Uno de los que más se arrechaban era Pedro Rodríguez, un viejo habitante de El
Cantón, y se les paraba a las dos de la madrugada para hacerlos parar ese
ruido. Pero resulta que Moisés Castro era un hombre así de grande, y Antonio
era más viejo pero más grande, y entre los dos hacían correr al viejo Pedro.

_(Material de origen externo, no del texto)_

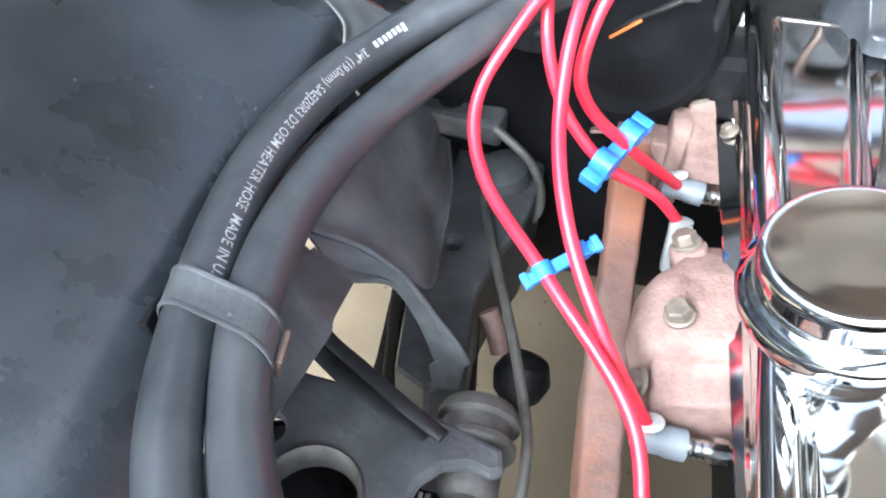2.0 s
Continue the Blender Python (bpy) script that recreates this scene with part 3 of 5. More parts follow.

Ahí vivía también un viejo que llamaban Mechas de Saco, que trabajaba en el
matadero. En ese tiempo había tanta abundancia que la gente comía carne con
carne: carne asada con carne cocinada. Porque es que ni topochos…”.
En honor de Juan
Caribe y de esa forma insólita y refrescante de narrar la historia del pueblo
hemos comenzado esta pequeña reseña como la comenzamos. Y la terminamos aquí,
para que usted se anime, busque a Juan Caribe y le pida que le cuente el resto. Pídale que le muestre, le lea y le comente el bulto de cuadernos de notas, historias, chistes, embustes, refranes y dichos, cuentos y apuntes que atesora: allí está la memoria informal de dos municipios.